There is no reason you can’t keep a list of valid “session” identifiers and check the JWT is valid against that as part of verification. Then the only state you need to store server-side is the identifier. You get the exact same benefits of server-based session stores without needing to store the entire session on the server - just the identifier.
Just use elasticcache for sessions duh. Its a very very old pattern.
Agree, and he even mentions in the article "If you process less than 10k requests per second, you’re not Google nor are you Facebook."
There is a huuuuuge gap between services handling 10k req/s and Google/Facebook.

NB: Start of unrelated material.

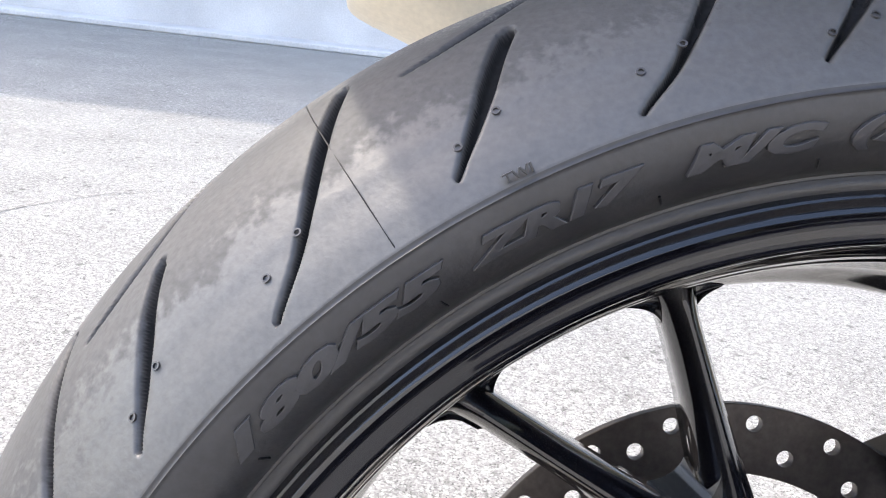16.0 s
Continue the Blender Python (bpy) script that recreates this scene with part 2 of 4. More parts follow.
    stone_edge = math_node("ADD", stones.outputs["Distance"], remap(tex_noise(220, 3).outputs["Fac"], 0.3, 0.7, -0.09, 0.09))
    pale = math_node("MULTIPLY", remap(stone_edge, 0.24, 0.19, 0.0, 1.0), remap(kind.outputs[0], 0.84, 0.86, 0.0, 1.0))
    pit = math_node("MULTIPLY", remap(stone_edge, 0.34, 0.16, 0.0, 1.0), remap(kind.outputs[1], 0.80, 0.84, 0.0, 1.0))
    value = math_node("ADD", value, math_node("MULTIPLY", pale, 0.14))
    value = math_node("MULTIPLY", value, remap(pit, 0, 1, 1.0, 0.55))
    # wet, oily patches: centre x, y, half-widths, strength
    ragged = tex_noise(34, 6)
    fringe = tex_noise(170, 3)
    wet = None
    for cx, cy, ax, ay, turn, power in ((0.635, 0.035, 0.085, 0.062, -0.75, 1.0), (0.287, -0.04, 0.072, 0.05, -0.75, 1.0), (0.452, 0.081, 0.024, 0.016, 0.0, 0.85),
                                  (0.218, 0.006, 0.024, 0.012, 0.4, 0.8), (0.24, -0.115, 0.016, 0.012, 0.0, 0.7), (0.50, -0.075, 0.02, 0.01, 0.0, 0.4)):
        mp = n.new("ShaderNodeMapping")
        mp.vector_type = "TEXTURE"
        mp.inputs["Location"].default_value = (cx, cy, 0)
        mp.inputs["Rotation"].default_value = (0, 0, turn)
        mp.inputs["Scale"].default_value = (ax, ay, 1)
        link(co.outputs["Object"], mp.inputs["Vector"])
        ln = n.new("ShaderNodeVectorMath")
        ln.operation = "LENGTH"
        link(mp.outputs[0], ln.inputs[0])
        d = math_node("ADD", ln.outputs["Value"], remap(ragged.outputs["Fac"], 0.25, 0.75, -0.55, 0.55))
        d = math_node("ADD", d, remap(fringe.outputs["Fac"], 0.25, 0.75, -0.5, 0.5))
        w = math_node("MULTIPLY", remap(d, 1.05, 0.88, 0.0, 1.0), power)
        wet = w if wet is None else math_node("MAXIMUM", wet, w)
    wet = math_node("MINIMUM", wet, 1.0)
    soak = math_node("MULTIPLY", wet, remap(chips.outputs["Distance"], 0.15, 0.5, 0.5, 1.0))
    value = math_node("MULTIPLY", value, 1.06)
    value = math_node("MULTIPLY", value, remap(soak, 0, 1, 1.0, 0.25))
    rgb = n.new("ShaderNodeCombineColor")
    link(math_node("MULTIPLY", value, 1.015), rgb.inputs[0])
    link(value, rgb.inputs[1])
    link(math_node("MULTIPLY", value, 0.945), rgb.inputs[2])
    link(rgb.outputs[0], b.inputs["Base Color"])
    link(remap(wet, 0, 1, 0.85, 0.45), b.inputs["Roughness"])
    b.inputs["Specular IOR Level"].default_value = 0.3
    dome = remap(chips.outputs["Distance"], 0.75, 0.1, 0.0, 1.0)
    height = math_node("ADD", math_node("MULTIPLY", dome, remap(tone.outputs[2], 0, 1, 0.2, 1.0)), math_node("MULTIPLY", remap(small.outputs["Distance"], 0.7, 0.1, 0, 1), 0.4))
    height = math_node("ADD", height, math_node("MULTIPLY", grain.outputs["Fac"], 0.3))
    bp = n.new("ShaderNodeBump")
    bp.inputs["Strength"].default_value = 0.45
    bp.inputs["Distance"].default_value = 0.0013
    link(height, bp.inputs["Height"])
    link(bp.outputs[0], b.inputs["Normal"])
    return m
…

I think one big upside with JWT that he doesn't mention is that if you have some services geographically distributed, then having decentralized auth with JWTs is quite nice without having to geographically distribute you auth backend system.
So, yes, if you have a monolith or services colocated, or have some kind of monolothic API layer, then no, perhaps JWT does not make sense. But for a lot of distributed services, having JWTs makes perfect sense.
And you don't have to introduce JWT revocation for logout, if you have short token expirations, you can accept the risk of token leakage. If the token is valid for like 30 seconds or 1 minute, you would probably never be able to notice that a token has been leaked anyway.
Why would there be any relationship between user sessions and microservices? Are you exposing them directly to the internet?
It's pretty rare to have more then 1 client facing API even for large apps. Whether it's a monolith, an API gateway, Apollo federation or whatever.
What you do to authenticate between the BFF (for lack of a better name) and other services is a different matter.
Bearer tokens are simple until you have to invalidate them. Then you get all the complexity of both solutions.